Я пытаюсь прочитать названия конфет на коробке, но мне не удается их разглядеть, и поэтому я съедаю весь первый ряд кубиков льда. Я помню, что после этого меня охватывает чувство невероятного счастья. И тогда я приступаю ко второму ряду. «Вкусно, правда?» — смеется мама. И я тоже отвечаю ей смехом, потому что страшно рад тому, что она не умерла. Но потом она перестает смеяться, и коробка с конфетами превращается в аптечку, битком набитую таблетками. Я снова смотрю на табличку с названиями и понимаю, что внутри вовсе не кубики льда, а таблетки диаморфина, и тут мне становится страшно, так как я съел их слишком много и у меня может быть передозировка. Я поворачиваюсь к бассейну, чтобы узнать у мамы, что мне делать, но она плавает в воде лицом вниз.
Джульетта зачитывает пассаж из моего резюме: «Предыдущие места работы: год в службе трудоустройства „Монтонс“» — ложь. «Два года в издательском доме „Рид“» — еще одна ложь. Но больше всего мне нравится шкипер на яхте, участвовавшей в кругосветных гонках. — Она издает иронический смешок и начинает читать, подчеркивая каждое слово: — «Это помогло мне выработать в себе навыки лидера и развить коммуникабельность, которая необходима в сложных, а порой и опасных условиях мореплавания, например таких, как экваториальная штилевая полоса, мыс Доброй Нодежды (через букву „О“) и — вот это мне нравится больше всего — угроза цинги от постоянного поглощения галет и прочего». — Она снова кладет мое резюме на стол и смотрит на него с изумленным видом. — Как, интересно, от галет может развиться цинга?
— Это были старые галеты. С просроченной датой употребления. Может, я, конечно, сгустил краски и на самом деле они были вполне съедобны, — говорю я.
— У меня не остается выбора, — говорит Джульетта. — Мне придется тебя уволить. Извини, но ничего другого я не могу сделать.
Хендерсон с сожалением кивает. И лишь продолжающая дергаться нога Берни нарушает общее благолепие. Я так устал и чувствую себя таким одиноким, что больше всего мне хочется расплакаться, но вместо этого я просто киваю.
— Твоя куртка у Джанис. У тебя ведь не было с собой сумки? — Джульетта встает и протягивает мне резюме. — Можешь забрать его, — говорит она. — Тебе причитается двести фунтов. И считай, что тебе еще повезло. — Она вручает мне деньги, нажимает на кнопку, и в кабинет входят два охранника. Один из них берет меня под руку, вероятно на случай, если я вдруг начну буйствовать и крушить офисную мебель, и меня выводят на улицу.

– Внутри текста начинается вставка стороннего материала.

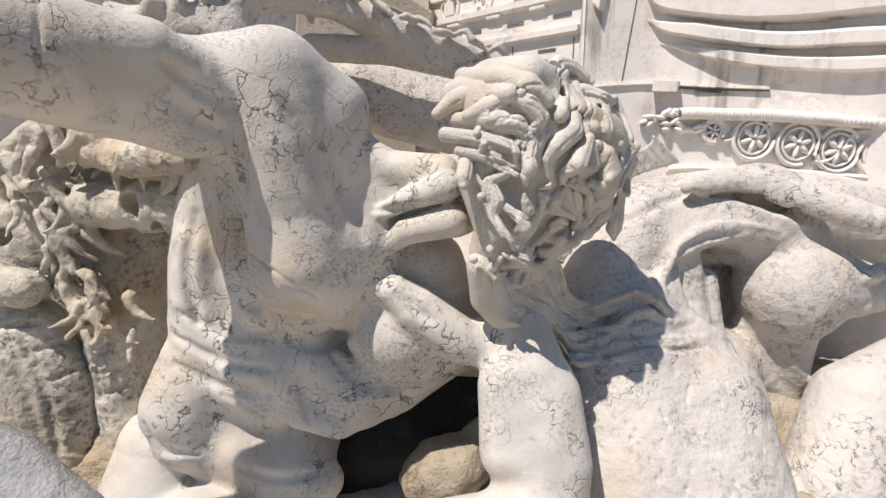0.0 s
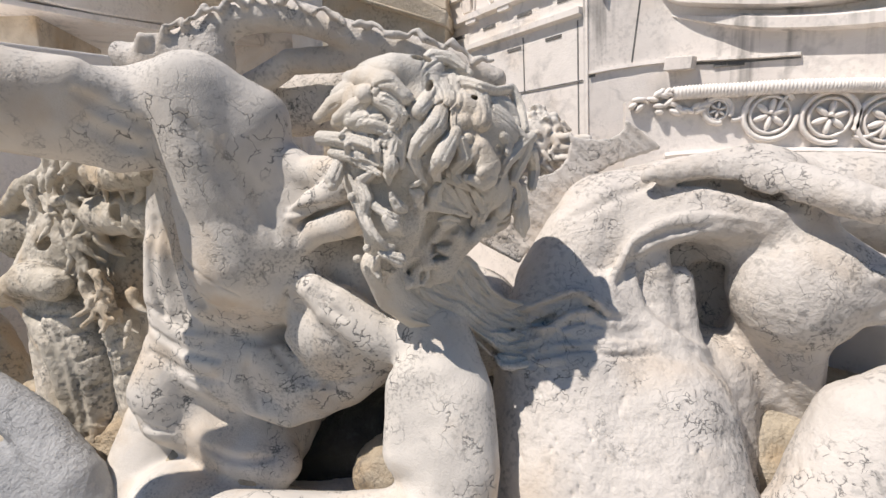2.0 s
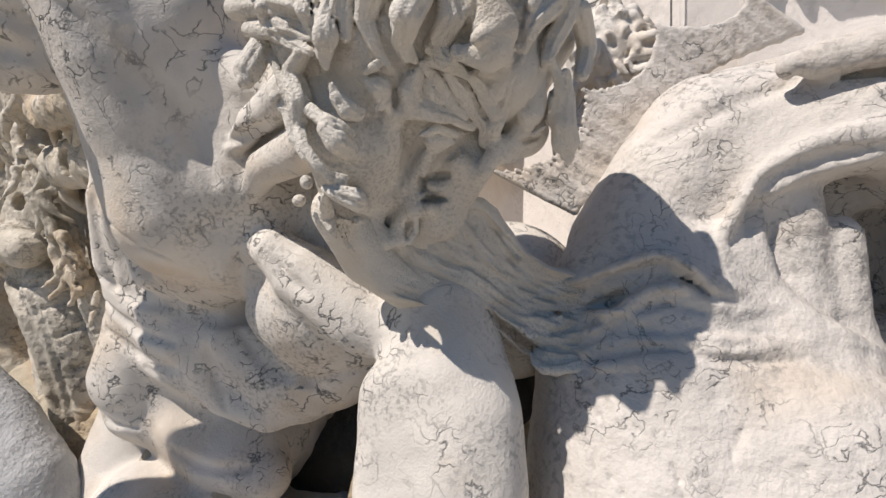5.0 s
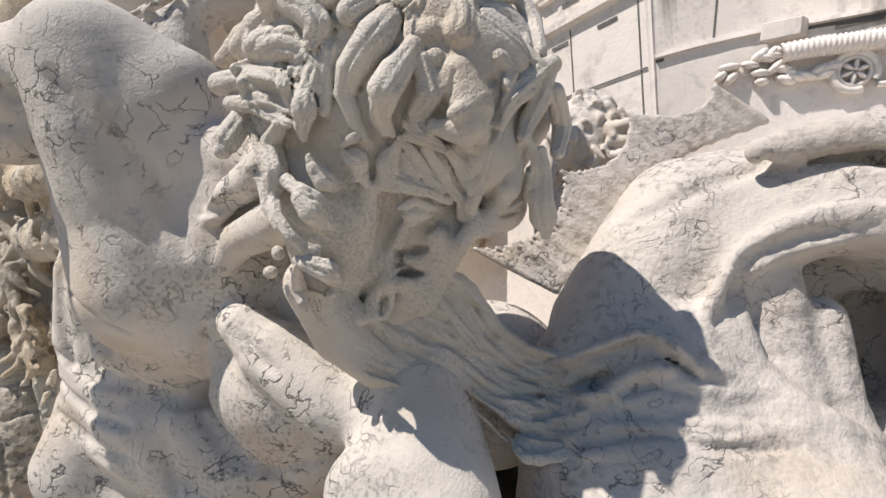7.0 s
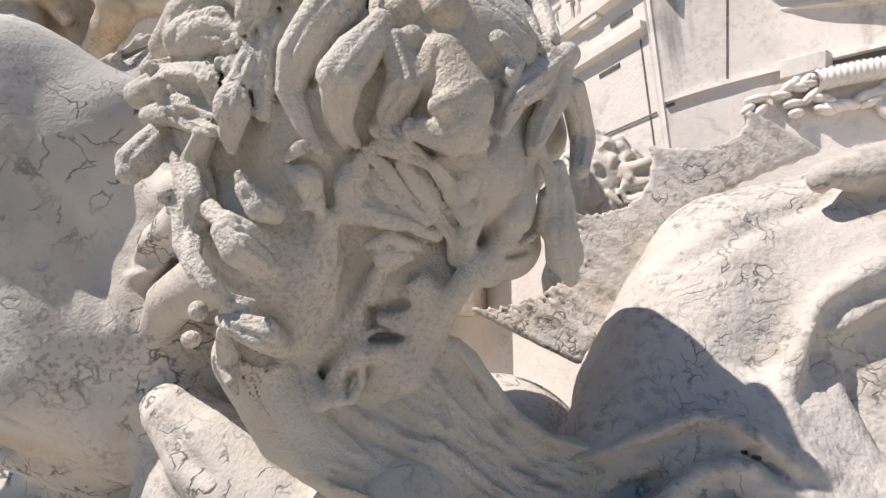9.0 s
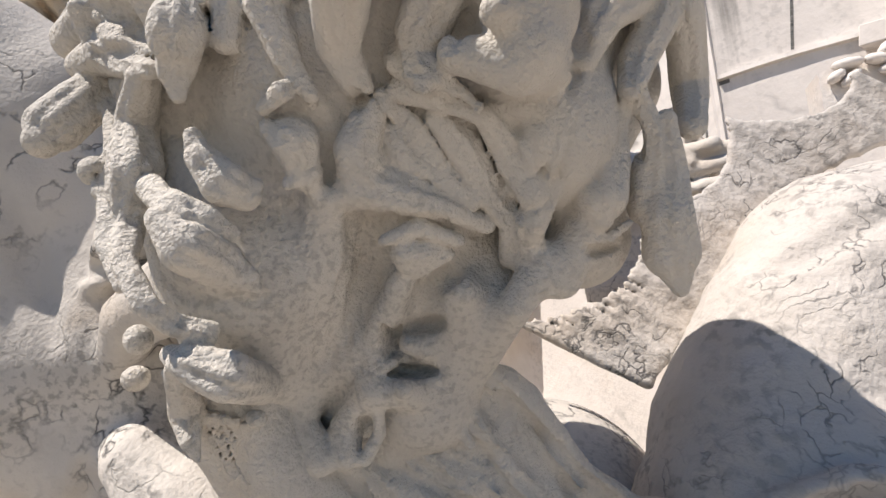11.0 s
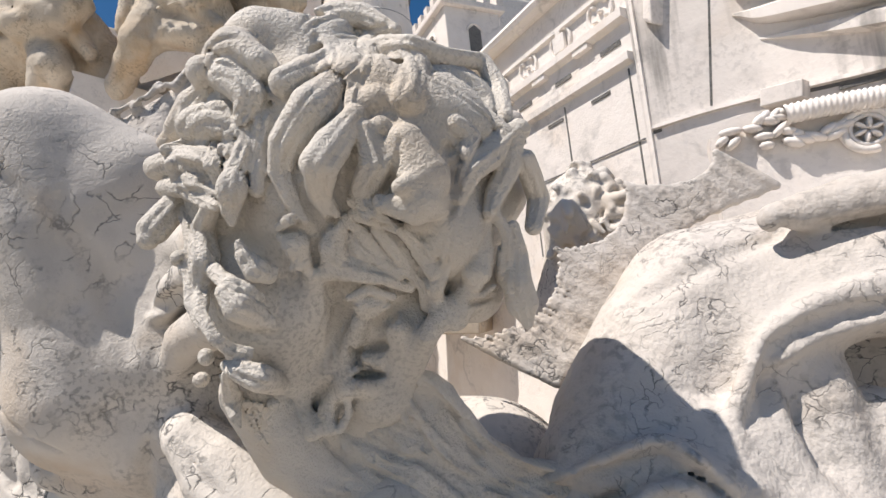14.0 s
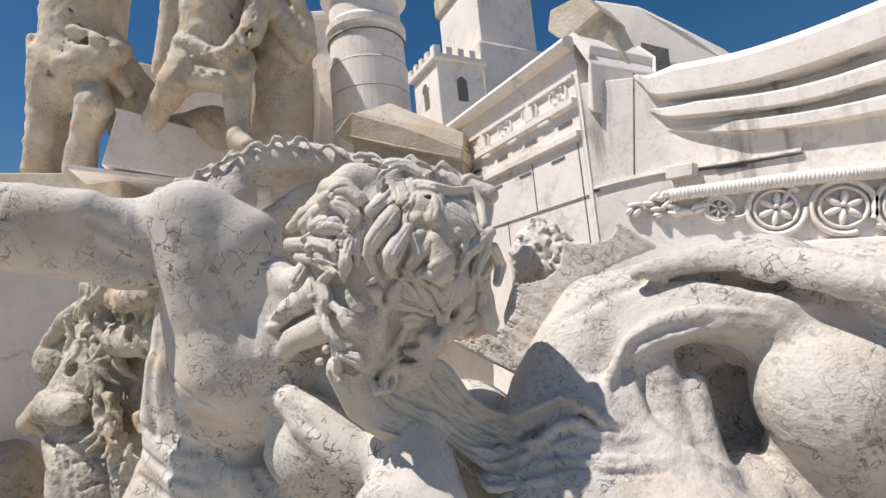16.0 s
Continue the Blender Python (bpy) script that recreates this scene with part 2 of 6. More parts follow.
def mesh_of(name, skins):
    verts, quads, base = [], [], 0
    for v, q in skins:
        verts.append(v)
        quads.append(q + base)
        base += len(v)
    v, q = np.concatenate(verts).astype(np.float32), np.concatenate(quads).astype(np.int32)
    me = bpy.data.meshes.new(name)
    me.vertices.add(len(v))
    me.vertices.foreach_set("co", v.ravel())
    me.loops.add(q.size)
    me.loops.foreach_set("vertex_index", q.ravel())
    me.polygons.add(len(q))
    me.polygons.foreach_set("loop_start", np.arange(0, q.size, 4, dtype=np.int32))
    me.update(calc_edges=True)
    me.validate()
    me.polygons.foreach_set("use_smooth", np.ones(len(me.polygons), bool))
    return me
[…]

Я настолько устал, что не в состоянии идти в метро, поэтому сажусь на ступеньки у вращающейся двери, прижимаюсь носом к стеклу и начинаю доставать охранников тем, что произношу разные реплики из «Пушек острова Наваррон». «Сегодня Мандракоса постигнет кара», — говорю я, но охранники награждают меня лишь удивленными взглядами.